[Start Information provided]

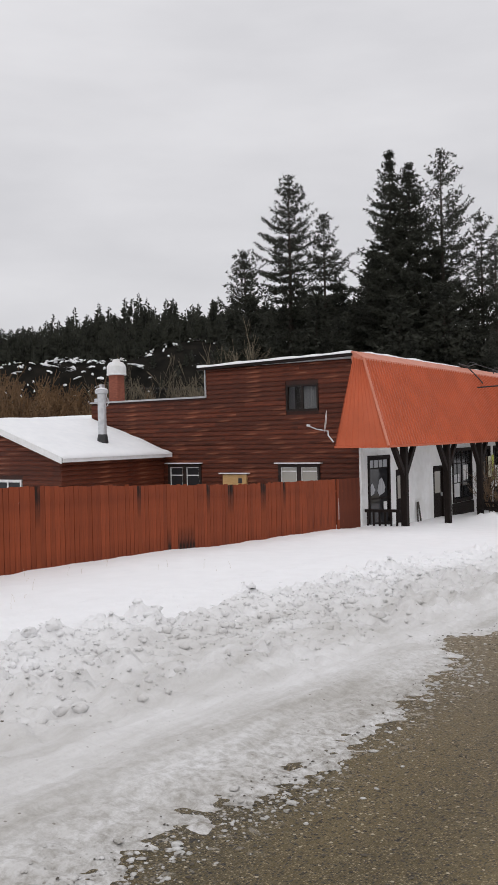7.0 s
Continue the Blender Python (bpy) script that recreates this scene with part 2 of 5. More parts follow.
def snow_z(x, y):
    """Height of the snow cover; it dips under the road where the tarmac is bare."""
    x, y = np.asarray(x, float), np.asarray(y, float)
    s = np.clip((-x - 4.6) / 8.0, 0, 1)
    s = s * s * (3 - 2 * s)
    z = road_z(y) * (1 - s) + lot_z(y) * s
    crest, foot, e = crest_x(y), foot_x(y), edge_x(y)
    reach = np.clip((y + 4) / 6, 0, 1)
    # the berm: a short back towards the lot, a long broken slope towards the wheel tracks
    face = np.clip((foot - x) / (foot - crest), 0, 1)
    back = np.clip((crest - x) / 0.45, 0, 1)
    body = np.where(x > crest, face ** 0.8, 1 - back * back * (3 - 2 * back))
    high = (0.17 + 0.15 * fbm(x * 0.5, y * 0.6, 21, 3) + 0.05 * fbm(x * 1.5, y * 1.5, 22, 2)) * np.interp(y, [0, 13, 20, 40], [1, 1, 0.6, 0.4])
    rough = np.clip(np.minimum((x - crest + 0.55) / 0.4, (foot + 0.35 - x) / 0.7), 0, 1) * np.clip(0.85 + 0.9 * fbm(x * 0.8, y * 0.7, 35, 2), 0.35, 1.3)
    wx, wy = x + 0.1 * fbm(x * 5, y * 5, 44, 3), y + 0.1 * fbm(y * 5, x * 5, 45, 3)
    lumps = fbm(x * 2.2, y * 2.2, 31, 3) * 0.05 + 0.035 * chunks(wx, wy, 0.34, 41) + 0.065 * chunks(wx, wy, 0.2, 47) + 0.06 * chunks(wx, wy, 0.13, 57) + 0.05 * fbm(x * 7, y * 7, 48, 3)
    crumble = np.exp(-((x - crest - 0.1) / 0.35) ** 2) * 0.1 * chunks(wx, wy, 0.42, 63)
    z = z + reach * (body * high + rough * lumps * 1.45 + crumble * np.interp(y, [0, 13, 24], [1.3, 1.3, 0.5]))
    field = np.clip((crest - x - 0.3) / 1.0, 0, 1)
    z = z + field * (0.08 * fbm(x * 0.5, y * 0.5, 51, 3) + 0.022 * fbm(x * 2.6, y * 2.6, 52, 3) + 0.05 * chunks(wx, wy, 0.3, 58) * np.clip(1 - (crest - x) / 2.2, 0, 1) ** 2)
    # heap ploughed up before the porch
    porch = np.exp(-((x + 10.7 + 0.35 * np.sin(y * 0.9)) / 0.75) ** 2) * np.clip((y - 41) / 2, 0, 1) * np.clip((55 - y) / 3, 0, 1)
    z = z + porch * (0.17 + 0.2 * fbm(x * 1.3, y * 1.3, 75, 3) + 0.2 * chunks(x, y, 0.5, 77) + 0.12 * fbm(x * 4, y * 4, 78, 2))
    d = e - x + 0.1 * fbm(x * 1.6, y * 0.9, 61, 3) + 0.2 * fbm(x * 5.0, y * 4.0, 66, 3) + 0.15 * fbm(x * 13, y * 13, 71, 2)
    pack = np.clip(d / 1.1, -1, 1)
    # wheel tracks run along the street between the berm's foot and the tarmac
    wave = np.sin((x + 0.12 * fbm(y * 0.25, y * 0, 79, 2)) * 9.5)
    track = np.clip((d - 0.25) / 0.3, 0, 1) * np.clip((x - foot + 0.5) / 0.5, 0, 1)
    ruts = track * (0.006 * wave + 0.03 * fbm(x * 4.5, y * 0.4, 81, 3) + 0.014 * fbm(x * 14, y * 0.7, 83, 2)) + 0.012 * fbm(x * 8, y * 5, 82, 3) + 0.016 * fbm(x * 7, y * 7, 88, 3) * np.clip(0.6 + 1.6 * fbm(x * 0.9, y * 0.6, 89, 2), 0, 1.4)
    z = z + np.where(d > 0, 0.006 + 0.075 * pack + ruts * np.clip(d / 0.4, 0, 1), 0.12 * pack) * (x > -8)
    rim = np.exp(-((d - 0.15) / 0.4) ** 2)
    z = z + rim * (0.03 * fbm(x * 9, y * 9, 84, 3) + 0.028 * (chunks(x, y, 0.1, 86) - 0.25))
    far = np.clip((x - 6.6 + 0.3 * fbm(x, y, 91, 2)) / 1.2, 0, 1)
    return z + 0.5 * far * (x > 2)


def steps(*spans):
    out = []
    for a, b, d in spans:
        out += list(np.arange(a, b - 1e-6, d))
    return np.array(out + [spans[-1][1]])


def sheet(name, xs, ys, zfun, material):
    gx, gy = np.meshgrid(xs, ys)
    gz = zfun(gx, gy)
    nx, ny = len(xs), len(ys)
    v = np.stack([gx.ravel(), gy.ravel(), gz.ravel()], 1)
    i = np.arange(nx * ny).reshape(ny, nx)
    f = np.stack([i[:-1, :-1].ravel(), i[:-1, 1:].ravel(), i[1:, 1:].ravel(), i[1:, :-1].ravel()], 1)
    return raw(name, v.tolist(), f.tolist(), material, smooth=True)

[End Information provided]

[Description of the task]: Copy out every line of the material above exactly, skipping the pictures.

[Reply]:
7.0 s
Continue the Blender Python (bpy) script that recreates this scene with part 2 of 5. More parts follow.
def snow_z(x, y):
    """Height of the snow cover; it dips under the road where the tarmac is bare."""
    x, y = np.asarray(x, float), np.asarray(y, float)
    s = np.clip((-x - 4.6) / 8.0, 0, 1)
    s = s * s * (3 - 2 * s)
    z = road_z(y) * (1 - s) + lot_z(y) * s
    crest, foot, e = crest_x(y), foot_x(y), edge_x(y)
    reach = np.clip((y + 4) / 6, 0, 1)
    # the berm: a short back towards the lot, a long broken slope towards the wheel tracks
    face = np.clip((foot - x) / (foot - crest), 0, 1)
    back = np.clip((crest - x) / 0.45, 0, 1)
    body = np.where(x > crest, face ** 0.8, 1 - back * back * (3 - 2 * back))
    high = (0.17 + 0.15 * fbm(x * 0.5, y * 0.6, 21, 3) + 0.05 * fbm(x * 1.5, y * 1.5, 22, 2)) * np.interp(y, [0, 13, 20, 40], [1, 1, 0.6, 0.4])
    rough = np.clip(np.minimum((x - crest + 0.55) / 0.4, (foot + 0.35 - x) / 0.7), 0, 1) * np.clip(0.85 + 0.9 * fbm(x * 0.8, y * 0.7, 35, 2), 0.35, 1.3)
    wx, wy = x + 0.1 * fbm(x * 5, y * 5, 44, 3), y + 0.1 * fbm(y * 5, x * 5, 45, 3)
    lumps = fbm(x * 2.2, y * 2.2, 31, 3) * 0.05 + 0.035 * chunks(wx, wy, 0.34, 41) + 0.065 * chunks(wx, wy, 0.2, 47) + 0.06 * chunks(wx, wy, 0.13, 57) + 0.05 * fbm(x * 7, y * 7, 48, 3)
    crumble = np.exp(-((x - crest - 0.1) / 0.35) ** 2) * 0.1 * chunks(wx, wy, 0.42, 63)
    z = z + reach * (body * high + rough * lumps * 1.45 + crumble * np.interp(y, [0, 13, 24], [1.3, 1.3, 0.5]))
    field = np.clip((crest - x - 0.3) / 1.0, 0, 1)
    z = z + field * (0.08 * fbm(x * 0.5, y * 0.5, 51, 3) + 0.022 * fbm(x * 2.6, y * 2.6, 52, 3) + 0.05 * chunks(wx, wy, 0.3, 58) * np.clip(1 - (crest - x) / 2.2, 0, 1) ** 2)
    # heap ploughed up before the porch
    porch = np.exp(-((x + 10.7 + 0.35 * np.sin(y * 0.9)) / 0.75) ** 2) * np.clip((y - 41) / 2, 0, 1) * np.clip((55 - y) / 3, 0, 1)
    z = z + porch * (0.17 + 0.2 * fbm(x * 1.3, y * 1.3, 75, 3) + 0.2 * chunks(x, y, 0.5, 77) + 0.12 * fbm(x * 4, y * 4, 78, 2))
    d = e - x + 0.1 * fbm(x * 1.6, y * 0.9, 61, 3) + 0.2 * fbm(x * 5.0, y * 4.0, 66, 3) + 0.15 * fbm(x * 13, y * 13, 71, 2)
    pack = np.clip(d / 1.1, -1, 1)
    # wheel tracks run along the street between the berm's foot and the tarmac
    wave = np.sin((x + 0.12 * fbm(y * 0.25, y * 0, 79, 2)) * 9.5)
    track = np.clip((d - 0.25) / 0.3, 0, 1) * np.clip((x - foot + 0.5) / 0.5, 0, 1)
    ruts = track * (0.006 * wave + 0.03 * fbm(x * 4.5, y * 0.4, 81, 3) + 0.014 * fbm(x * 14, y * 0.7, 83, 2)) + 0.012 * fbm(x * 8, y * 5, 82, 3) + 0.016 * fbm(x * 7, y * 7, 88, 3) * np.clip(0.6 + 1.6 * fbm(x * 0.9, y * 0.6, 89, 2), 0, 1.4)
    z = z + np.where(d > 0, 0.006 + 0.075 * pack + ruts * np.clip(d / 0.4, 0, 1), 0.12 * pack) * (x > -8)
    rim = np.exp(-((d - 0.15) / 0.4) ** 2)
    z = z + rim * (0.03 * fbm(x * 9, y * 9, 84, 3) + 0.028 * (chunks(x, y, 0.1, 86) - 0.25))
    far = np.clip((x - 6.6 + 0.3 * fbm(x, y, 91, 2)) / 1.2, 0, 1)
    return z + 0.5 * far * (x > 2)


def steps(*spans):
    out = []
    for a, b, d in spans:
        out += list(np.arange(a, b - 1e-6, d))
    return np.array(out + [spans[-1][1]])


def sheet(name, xs, ys, zfun, material):
    gx, gy = np.meshgrid(xs, ys)
    gz = zfun(gx, gy)
    nx, ny = len(xs), len(ys)
    v = np.stack([gx.ravel(), gy.ravel(), gz.ravel()], 1)
    i = np.arange(nx * ny).reshape(ny, nx)
    f = np.stack([i[:-1, :-1].ravel(), i[:-1, 1:].ravel(), i[1:, 1:].ravel(), i[1:, :-1].ravel()], 1)
    return raw(name, v.tolist(), f.tolist(), material, smooth=True)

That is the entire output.